Data segment

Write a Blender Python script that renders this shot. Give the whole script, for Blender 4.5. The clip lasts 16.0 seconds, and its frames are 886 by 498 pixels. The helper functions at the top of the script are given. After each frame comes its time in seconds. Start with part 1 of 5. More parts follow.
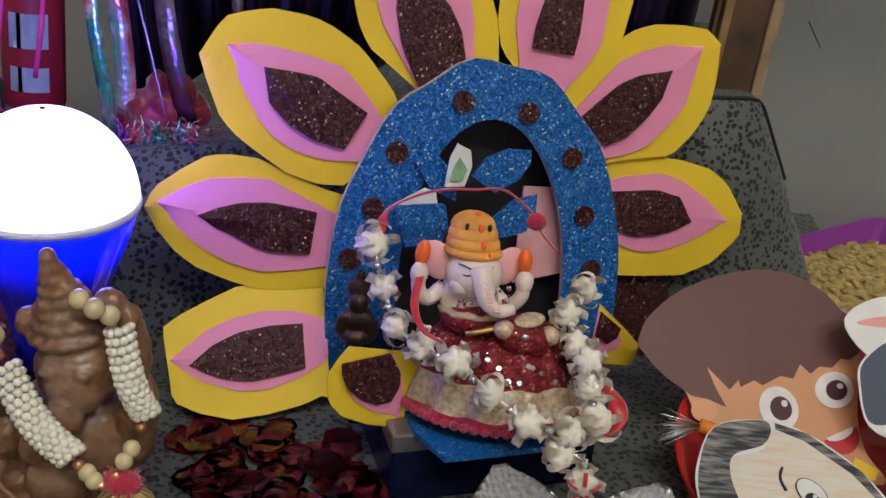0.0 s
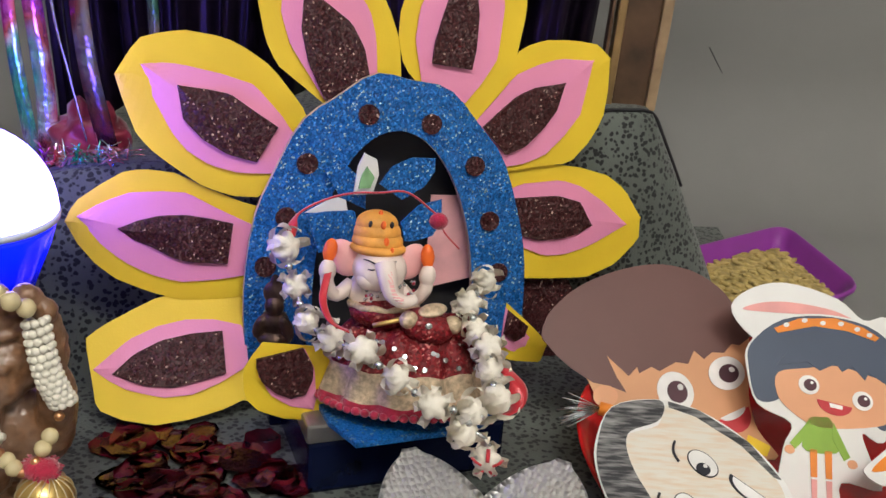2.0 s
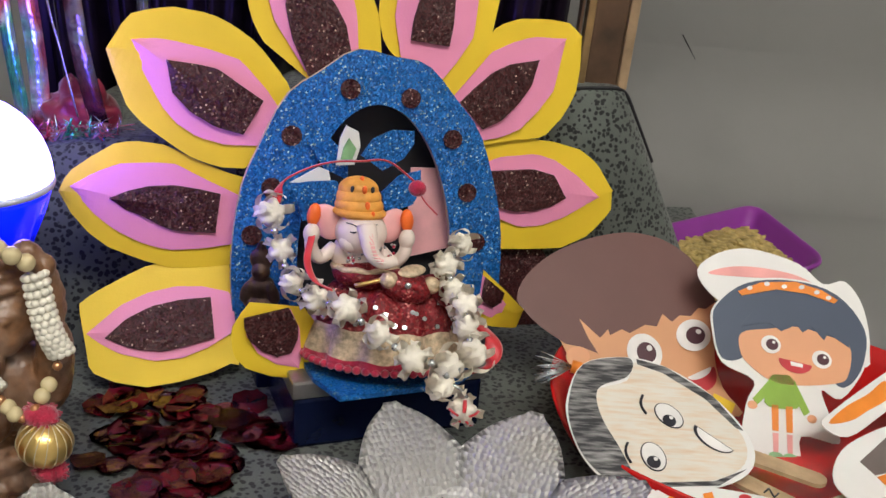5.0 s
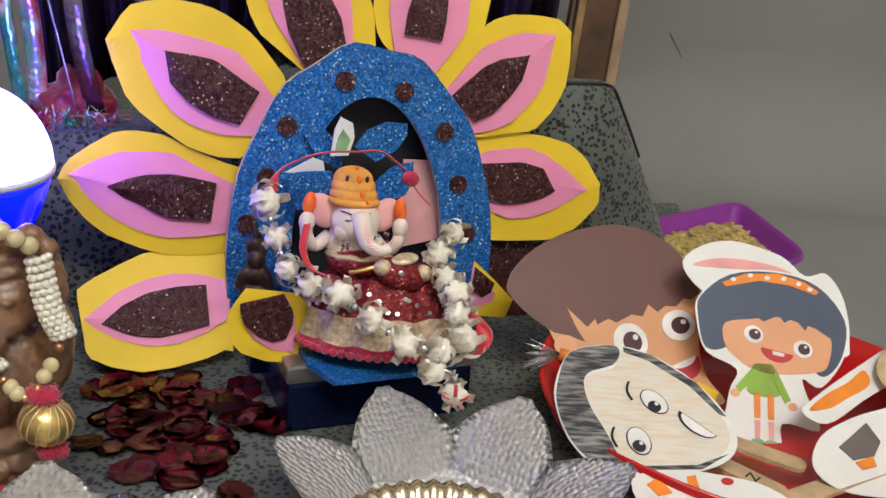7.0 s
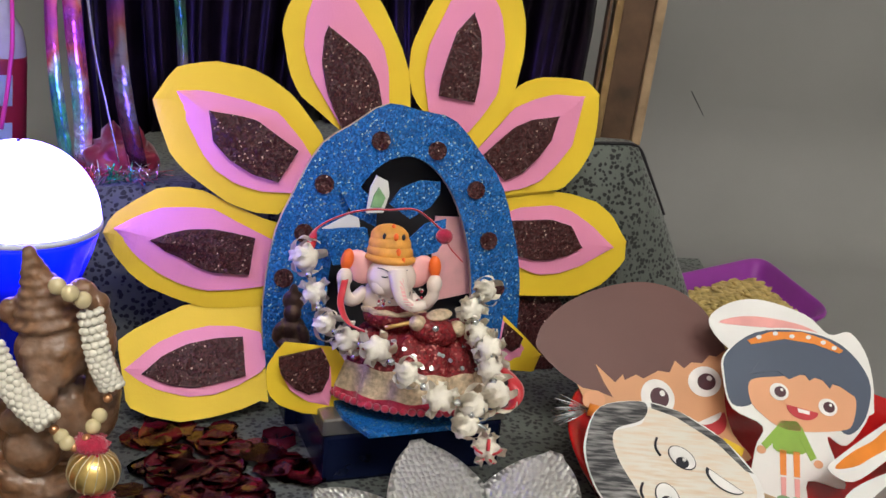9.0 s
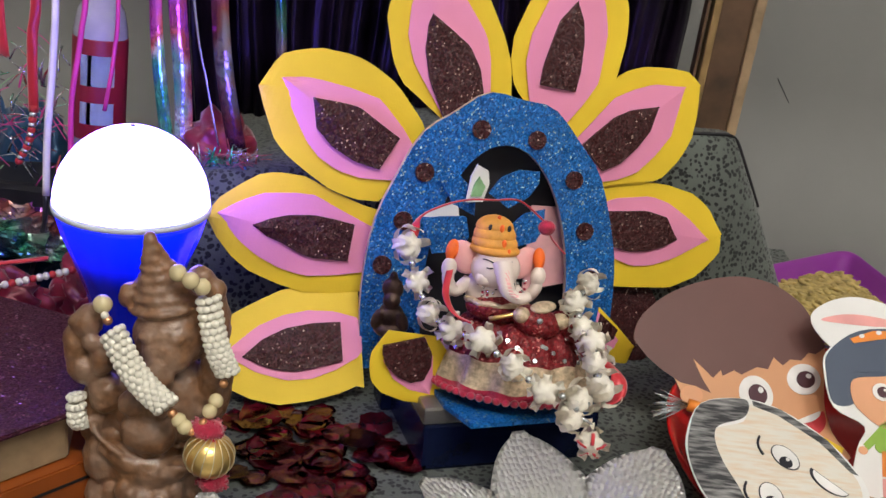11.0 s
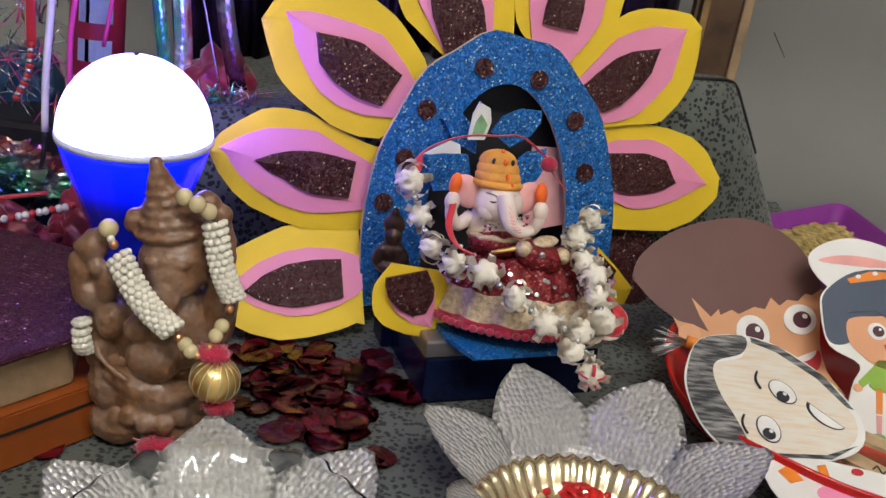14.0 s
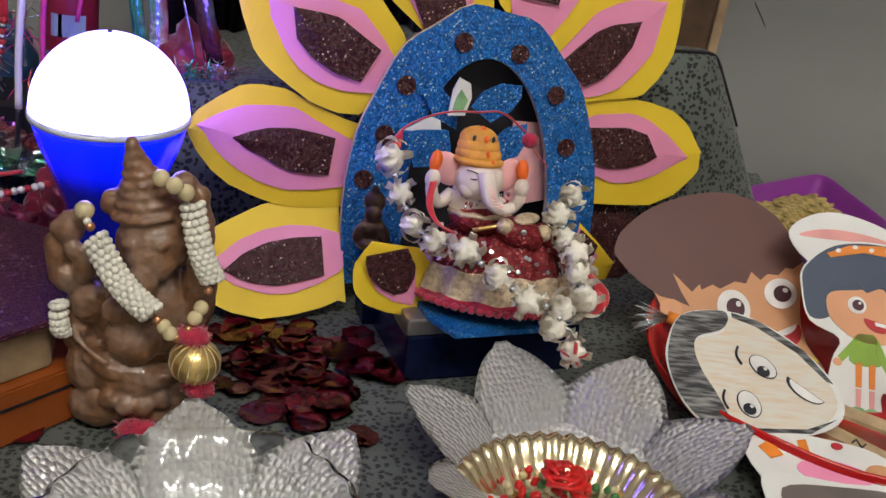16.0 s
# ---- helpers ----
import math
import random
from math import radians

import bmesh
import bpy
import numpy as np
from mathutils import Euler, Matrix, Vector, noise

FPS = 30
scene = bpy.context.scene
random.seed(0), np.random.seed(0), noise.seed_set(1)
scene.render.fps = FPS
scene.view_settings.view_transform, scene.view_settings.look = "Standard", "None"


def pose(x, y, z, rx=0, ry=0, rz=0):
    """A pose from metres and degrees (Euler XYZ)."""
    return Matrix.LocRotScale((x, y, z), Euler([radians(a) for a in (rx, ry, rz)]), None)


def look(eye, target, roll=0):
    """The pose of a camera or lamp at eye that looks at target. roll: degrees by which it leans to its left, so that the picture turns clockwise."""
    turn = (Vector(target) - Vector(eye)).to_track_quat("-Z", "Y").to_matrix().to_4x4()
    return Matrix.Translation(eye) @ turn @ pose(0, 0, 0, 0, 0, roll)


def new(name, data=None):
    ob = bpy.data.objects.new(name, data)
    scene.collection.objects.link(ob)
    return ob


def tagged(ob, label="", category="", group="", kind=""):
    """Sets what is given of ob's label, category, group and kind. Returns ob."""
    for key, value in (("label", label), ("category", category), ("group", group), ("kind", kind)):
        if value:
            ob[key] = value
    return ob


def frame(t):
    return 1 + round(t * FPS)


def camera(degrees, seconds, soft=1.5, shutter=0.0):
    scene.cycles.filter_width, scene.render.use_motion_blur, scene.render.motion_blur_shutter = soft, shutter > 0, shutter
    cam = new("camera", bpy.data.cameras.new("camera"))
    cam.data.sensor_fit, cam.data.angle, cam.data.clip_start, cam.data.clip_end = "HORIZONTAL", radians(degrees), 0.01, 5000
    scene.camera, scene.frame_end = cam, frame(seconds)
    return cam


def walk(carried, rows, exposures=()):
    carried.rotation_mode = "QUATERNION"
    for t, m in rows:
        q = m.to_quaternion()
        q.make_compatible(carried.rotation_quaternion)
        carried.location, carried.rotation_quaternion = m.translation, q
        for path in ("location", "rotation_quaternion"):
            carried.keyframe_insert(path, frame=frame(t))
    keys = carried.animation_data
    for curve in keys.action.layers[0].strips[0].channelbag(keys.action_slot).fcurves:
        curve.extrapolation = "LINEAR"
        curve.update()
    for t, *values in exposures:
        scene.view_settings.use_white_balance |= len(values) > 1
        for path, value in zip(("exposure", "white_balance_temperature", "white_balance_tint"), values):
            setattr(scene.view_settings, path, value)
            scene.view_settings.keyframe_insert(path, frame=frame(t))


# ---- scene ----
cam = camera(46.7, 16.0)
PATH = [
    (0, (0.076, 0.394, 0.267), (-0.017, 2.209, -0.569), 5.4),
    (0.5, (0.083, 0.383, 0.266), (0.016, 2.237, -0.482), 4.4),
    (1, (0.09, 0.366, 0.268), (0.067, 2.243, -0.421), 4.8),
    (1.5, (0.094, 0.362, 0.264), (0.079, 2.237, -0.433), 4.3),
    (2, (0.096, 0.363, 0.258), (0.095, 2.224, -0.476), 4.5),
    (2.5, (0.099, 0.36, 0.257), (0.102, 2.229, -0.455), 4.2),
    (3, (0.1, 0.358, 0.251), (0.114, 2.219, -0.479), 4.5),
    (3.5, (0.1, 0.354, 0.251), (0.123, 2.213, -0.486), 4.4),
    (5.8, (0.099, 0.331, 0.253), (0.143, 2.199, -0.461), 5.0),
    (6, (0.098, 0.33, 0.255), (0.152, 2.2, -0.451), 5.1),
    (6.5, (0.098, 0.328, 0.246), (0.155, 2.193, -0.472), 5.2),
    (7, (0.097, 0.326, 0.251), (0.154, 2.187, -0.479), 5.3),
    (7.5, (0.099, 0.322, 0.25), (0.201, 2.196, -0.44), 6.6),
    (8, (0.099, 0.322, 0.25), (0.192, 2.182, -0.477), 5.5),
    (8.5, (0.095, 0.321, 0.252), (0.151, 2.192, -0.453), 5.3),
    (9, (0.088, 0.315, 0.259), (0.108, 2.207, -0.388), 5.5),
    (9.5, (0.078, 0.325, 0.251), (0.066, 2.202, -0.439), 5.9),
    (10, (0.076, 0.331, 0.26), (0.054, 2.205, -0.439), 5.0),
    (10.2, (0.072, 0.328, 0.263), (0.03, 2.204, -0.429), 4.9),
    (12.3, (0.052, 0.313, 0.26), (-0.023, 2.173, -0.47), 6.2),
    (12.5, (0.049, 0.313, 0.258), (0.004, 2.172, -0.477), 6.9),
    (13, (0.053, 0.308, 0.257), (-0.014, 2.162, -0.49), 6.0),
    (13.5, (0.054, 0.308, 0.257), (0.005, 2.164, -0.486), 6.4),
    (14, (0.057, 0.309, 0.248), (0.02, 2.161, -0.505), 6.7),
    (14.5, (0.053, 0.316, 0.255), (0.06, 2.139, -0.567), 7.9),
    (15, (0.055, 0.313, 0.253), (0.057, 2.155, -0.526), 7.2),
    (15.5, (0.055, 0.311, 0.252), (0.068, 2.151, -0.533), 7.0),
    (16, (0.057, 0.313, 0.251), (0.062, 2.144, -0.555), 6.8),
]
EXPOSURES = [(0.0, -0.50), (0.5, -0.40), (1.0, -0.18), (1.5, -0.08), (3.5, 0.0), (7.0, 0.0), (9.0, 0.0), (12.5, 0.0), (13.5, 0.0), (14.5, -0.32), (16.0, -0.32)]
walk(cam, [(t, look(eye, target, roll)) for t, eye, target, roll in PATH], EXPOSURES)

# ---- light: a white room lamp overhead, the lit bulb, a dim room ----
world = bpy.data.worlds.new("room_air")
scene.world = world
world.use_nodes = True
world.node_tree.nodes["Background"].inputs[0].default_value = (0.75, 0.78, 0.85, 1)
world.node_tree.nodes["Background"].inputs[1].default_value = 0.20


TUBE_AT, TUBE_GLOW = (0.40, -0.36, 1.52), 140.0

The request
Isolate the lines that hold the word "location" and copy all of them.

Answer in full
        carried.location, carried.rotation_quaternion = m.translation, q
        for path in ("location", "rotation_quaternion"):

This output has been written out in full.